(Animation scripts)
************

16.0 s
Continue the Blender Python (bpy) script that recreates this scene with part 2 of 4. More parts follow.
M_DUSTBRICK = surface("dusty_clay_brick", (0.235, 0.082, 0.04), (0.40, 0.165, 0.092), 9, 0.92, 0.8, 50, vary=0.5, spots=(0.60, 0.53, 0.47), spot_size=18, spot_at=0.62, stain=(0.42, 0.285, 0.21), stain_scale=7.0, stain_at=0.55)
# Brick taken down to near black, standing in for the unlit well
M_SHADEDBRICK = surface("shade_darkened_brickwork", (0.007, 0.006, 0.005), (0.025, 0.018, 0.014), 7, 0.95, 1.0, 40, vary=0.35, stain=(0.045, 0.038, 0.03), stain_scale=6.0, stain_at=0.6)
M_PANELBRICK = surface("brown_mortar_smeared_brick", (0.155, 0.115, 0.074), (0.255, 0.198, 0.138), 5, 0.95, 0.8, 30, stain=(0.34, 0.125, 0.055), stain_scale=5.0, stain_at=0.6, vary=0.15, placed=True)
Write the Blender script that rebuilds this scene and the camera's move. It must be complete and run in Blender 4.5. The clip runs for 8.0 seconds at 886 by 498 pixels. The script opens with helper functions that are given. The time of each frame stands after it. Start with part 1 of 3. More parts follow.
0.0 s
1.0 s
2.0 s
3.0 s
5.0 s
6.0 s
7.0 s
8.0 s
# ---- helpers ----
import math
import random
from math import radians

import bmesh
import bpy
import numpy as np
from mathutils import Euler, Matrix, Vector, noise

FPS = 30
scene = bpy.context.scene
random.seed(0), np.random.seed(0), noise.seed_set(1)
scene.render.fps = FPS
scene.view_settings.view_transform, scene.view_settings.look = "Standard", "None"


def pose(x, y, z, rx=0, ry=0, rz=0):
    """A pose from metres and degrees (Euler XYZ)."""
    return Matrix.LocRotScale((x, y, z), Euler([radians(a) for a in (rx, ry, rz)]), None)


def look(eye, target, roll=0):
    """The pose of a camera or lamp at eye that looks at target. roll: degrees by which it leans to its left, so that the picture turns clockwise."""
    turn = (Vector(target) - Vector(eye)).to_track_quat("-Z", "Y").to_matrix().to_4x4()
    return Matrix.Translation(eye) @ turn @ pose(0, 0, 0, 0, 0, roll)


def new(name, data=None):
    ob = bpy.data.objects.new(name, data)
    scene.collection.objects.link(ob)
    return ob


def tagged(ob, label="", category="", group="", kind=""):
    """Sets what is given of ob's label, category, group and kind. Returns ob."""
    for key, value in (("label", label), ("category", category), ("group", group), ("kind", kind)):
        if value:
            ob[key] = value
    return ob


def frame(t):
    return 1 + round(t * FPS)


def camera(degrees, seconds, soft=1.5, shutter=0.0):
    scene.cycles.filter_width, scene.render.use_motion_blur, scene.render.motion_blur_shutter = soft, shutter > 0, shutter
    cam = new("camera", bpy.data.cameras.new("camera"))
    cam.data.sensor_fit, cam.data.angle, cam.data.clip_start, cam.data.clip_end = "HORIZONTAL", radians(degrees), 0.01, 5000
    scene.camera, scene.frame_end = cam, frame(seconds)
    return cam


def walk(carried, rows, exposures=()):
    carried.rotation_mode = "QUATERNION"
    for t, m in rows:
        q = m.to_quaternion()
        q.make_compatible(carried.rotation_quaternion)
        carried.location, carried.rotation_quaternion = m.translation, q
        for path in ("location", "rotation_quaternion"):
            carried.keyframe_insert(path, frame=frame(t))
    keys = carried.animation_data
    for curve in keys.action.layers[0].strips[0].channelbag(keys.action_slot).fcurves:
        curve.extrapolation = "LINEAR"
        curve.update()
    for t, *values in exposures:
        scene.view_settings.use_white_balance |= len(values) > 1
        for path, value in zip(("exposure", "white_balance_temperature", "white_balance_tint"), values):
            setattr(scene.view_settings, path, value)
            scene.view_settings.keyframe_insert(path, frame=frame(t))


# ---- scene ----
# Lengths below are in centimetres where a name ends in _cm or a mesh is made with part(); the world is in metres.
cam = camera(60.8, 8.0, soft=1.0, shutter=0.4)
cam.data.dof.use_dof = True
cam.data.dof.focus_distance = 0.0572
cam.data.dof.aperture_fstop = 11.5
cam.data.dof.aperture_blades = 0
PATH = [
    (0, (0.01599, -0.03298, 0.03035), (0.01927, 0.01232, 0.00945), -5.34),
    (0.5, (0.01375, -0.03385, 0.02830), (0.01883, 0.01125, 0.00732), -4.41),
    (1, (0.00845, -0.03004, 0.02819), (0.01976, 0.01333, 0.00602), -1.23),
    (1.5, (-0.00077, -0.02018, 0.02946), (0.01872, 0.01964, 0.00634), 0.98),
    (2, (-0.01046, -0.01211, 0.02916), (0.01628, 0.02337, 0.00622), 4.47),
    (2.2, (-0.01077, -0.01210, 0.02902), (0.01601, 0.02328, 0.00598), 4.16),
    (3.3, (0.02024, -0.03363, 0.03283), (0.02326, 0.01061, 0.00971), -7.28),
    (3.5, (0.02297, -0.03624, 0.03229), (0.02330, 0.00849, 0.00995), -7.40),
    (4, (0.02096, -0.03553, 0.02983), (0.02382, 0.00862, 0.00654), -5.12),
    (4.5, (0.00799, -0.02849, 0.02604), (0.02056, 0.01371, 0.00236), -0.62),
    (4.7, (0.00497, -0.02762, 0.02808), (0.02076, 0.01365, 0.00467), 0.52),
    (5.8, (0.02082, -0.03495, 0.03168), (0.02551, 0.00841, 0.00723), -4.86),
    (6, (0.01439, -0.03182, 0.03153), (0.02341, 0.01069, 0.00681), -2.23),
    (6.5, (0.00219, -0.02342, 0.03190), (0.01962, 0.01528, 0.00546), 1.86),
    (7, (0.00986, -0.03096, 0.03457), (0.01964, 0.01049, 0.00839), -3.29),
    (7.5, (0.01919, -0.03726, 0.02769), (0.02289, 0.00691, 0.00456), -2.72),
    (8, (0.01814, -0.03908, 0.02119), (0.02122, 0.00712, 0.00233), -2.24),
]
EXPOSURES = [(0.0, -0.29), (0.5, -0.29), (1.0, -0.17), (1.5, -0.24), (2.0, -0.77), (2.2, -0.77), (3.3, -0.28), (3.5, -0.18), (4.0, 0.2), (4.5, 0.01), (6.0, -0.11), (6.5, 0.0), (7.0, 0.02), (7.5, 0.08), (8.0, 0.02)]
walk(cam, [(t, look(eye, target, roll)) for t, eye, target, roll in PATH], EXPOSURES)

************

▶ **Exercise goal**
Begin at the line containing "shutter > 0, shutter", end at the line containing "curve.update()", and reproduce every line in that range exactly, both ends included.

▶ **Solution to the problem**
    scene.cycles.filter_width, scene.render.use_motion_blur, scene.render.motion_blur_shutter = soft, shutter > 0, shutter
    cam = new("camera", bpy.data.cameras.new("camera"))
    cam.data.sensor_fit, cam.data.angle, cam.data.clip_start, cam.data.clip_end = "HORIZONTAL", radians(degrees), 0.01, 5000
    scene.camera, scene.frame_end = cam, frame(seconds)
    return cam


def walk(carried, rows, exposures=()):
    carried.rotation_mode = "QUATERNION"
    for t, m in rows:
        q = m.to_quaternion()
        q.make_compatible(carried.rotation_quaternion)
        carried.location, carried.rotation_quaternion = m.translation, q
        for path in ("location", "rotation_quaternion"):
            carried.keyframe_insert(path, frame=frame(t))
    keys = carried.animation_data
    for curve in keys.action.layers[0].strips[0].channelbag(keys.action_slot).fcurves:
        curve.extrapolation = "LINEAR"
        curve.update()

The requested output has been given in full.